Samuel Fielden sentenció:
«Si me juzgáis convicto por haber propagado el socialismo, y yo no lo niego, entonces ahorcadme por decir la verdad…
«… Si queréis mi vida por invocar los principios del socialismo… como yo entiendo y creo honradamente que los he invocado en favor de la humanidad, os la doy contento y creo que el precio es insignificante ante los resultados grandiosos de nuestro sacrificio…
«… Yo amo a mis hermanos los trabajadores como a mí mismo. Yo odio la tiranía, la maldad y la injusticia… Hoy el sol brilla para la humanidad; pero puesto que para nosotros no puede iluminar más dichosos días, me considero feliz al morir, sobre todo si mi muerte puede adelantar un sólo minuto la llegada del venturoso día en que aquél alumbre mejor para los trabajadores. Yo creo que llegará un tiempo en que sobre las ruinas de la corrupción se levantará la esplendorosa mañana del mundo emancipado, libre de todas las maldades, de todos los monstruosos anacronismos de nuestra época y de nuestras caducas instituciones.»
Los mártires de Chicago entregaron su vida a la causa de los trabajadores, sus vidas fueron sacrificadas por el Estado burgués por el único delito de buscar un mundo mejor, Michael Schwab, Louis Lingg, Adolf Fischer, Samuel Fieldem, Albert Parsons, August Spies, Oscar Neebe y George Engel dejaron para las nuevas generaciones de obreros de todo los países un ejemplo de lucha que el proletariado jamás debe olvidar.

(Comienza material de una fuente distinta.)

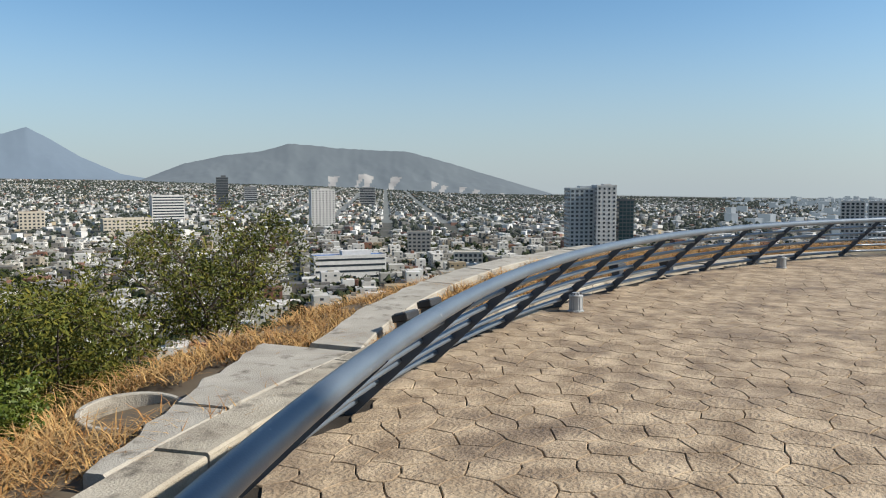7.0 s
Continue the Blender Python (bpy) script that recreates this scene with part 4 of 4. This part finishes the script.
def build_hatches():
    """Glazed floor lights set askew into the paving, with a raised dark kerb on their far sides."""
    pane = glass_mat("pale_blue_glass", (0.36, 0.46, 0.50), 0.15)
    root = thing("floor_light", pose(0, 0, 0), "square glazed floor light with raised dark edge in the paving", "floor light", "floor lights round the flagpole")
    part("pane", boxed((0.66, 0.66, 0.012), pose(0, 0, 0.008)), pane, root, "pale blue glass pane")
    for k in range(4):
        part("rim", boxed((0.76, 0.05, 0.05 if k < 2 else 0.014), pose(0, 0, 0) @ pose(0, 0, 0, 0, 0, 90 * k) @ pose(0, 0.355, 0.025 if k < 2 else 0.007), 0.004), POST_PAINT, root)
    first = True
    for x, y, a in ((6.1, -11.45, 163 + 20), (11.1, -16.4, 215), (0.35, -14.6, 150), (1.5, -21.3, 120)):
        m = pose(x, y, 0, 0, 0, a)
        if first:
            root.matrix_basis, first = m, False
        else:
            copy_thing(root, m)
    plate = thing("floor_plate", pose(6.8, -15.0, 0, 0, 0, 30), "smooth tan concrete access cover in the paving", "cover")
    part("cover", boxed((1.5, 0.9, 0.012), pose(0, 0, 0.006), 0.003), CONCRETE, plate)


build_hatches()


def build_pole_details():
    """Sticker patch, small marker plate and rust on the flagpole."""
    eye = Vector((0, 0))
    def on_pole(bearing, z, r, w, h, name, material, label):
        # a curved plate hugging the tube; bearing is the compass angle round its axis
        bm = bmesh.new()
        n = 8
        cols = []
        for i in range(n + 1):
            a = radians(bearing) + (i / n - 0.5) * w / r
            cols.append([bm.verts.new((math.sin(a) * q, math.cos(a) * q, zz)) for q in (r, r + 0.004) for zz in (z - h / 2, z + h / 2)])
        for c0, c1 in zip(cols, cols[1:]):
            bm.faces.new((c0[2], c1[2], c1[3], c0[3]))
            bm.faces.new((c0[1], c0[3], c1[3], c1[1]))
            bm.faces.new((c0[0], c1[0], c1[2], c0[2]))
        bm.faces.new((cols[0][0], cols[0][2], cols[0][3], cols[0][1]))
        bm.faces.new((cols[-1][0], cols[-1][1], cols[-1][3], cols[-1][2]))
        bmesh.ops.recalc_face_normals(bm, faces=bm.faces)
        part(name, bm, material, POLE, label)
    tan = mat("brown_sticker", (0.30, 0.19, 0.14), (0.24, 0.15, 0.11), 10, 90, 0.6)
    orange = mat("orange_plate", (0.42, 0.17, 0.04), (0.34, 0.13, 0.03), 10, 90, 0.6)
    on_pole(-70, 2.4, 1.074, 0.42, 0.5, "patch_plate", tan, "square reddish-brown patch plate")
    on_pole(-2, 1.72, 1.072, 0.3, 0.05, "marker_plate", orange, "small orange marker strip")
    rnd = random.Random(7)
    for z, r in ((44.2, 0.934), (56.6, 0.864), (69.0, 0.784)):
        for k in range(5 if z > 25 else 2):
            on_pole(-22 + rnd.uniform(-14, 18), z - rnd.uniform(0.3, 3.6), r, rnd.uniform(0.14, 0.36), rnd.uniform(0.3, 2.0), "rust_streak", RUST, "dark rust streak")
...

En 1888 la Federación Norteamericana del Trabajo y en 1889 durante el II Congreso Obrero de París que dio origen a II Internacional, se fijó el 1º de Mayo de 1890 como el Día Internacional de la Clase Obrera, un día de lucha internacional por conquistar la jornada de 8 horas en todo el mundo. Desde entonces, los trabajadores de los cinco continentes, cada Primero de Mayo, realizan huelgas y salen a las calles en imponentes manifestaciones, ya no solo en homenaje a los mártires de Chicago sacrificados por la burguesía, ya no únicamente exigiendo sus reivindicaciones inmediatas, sino para pasar revista a sus filas, midiendo sus fuerzas para acabar de raíz la explotación asalariada, y proclamar que el mundo debe marchar con el pulso del obrero.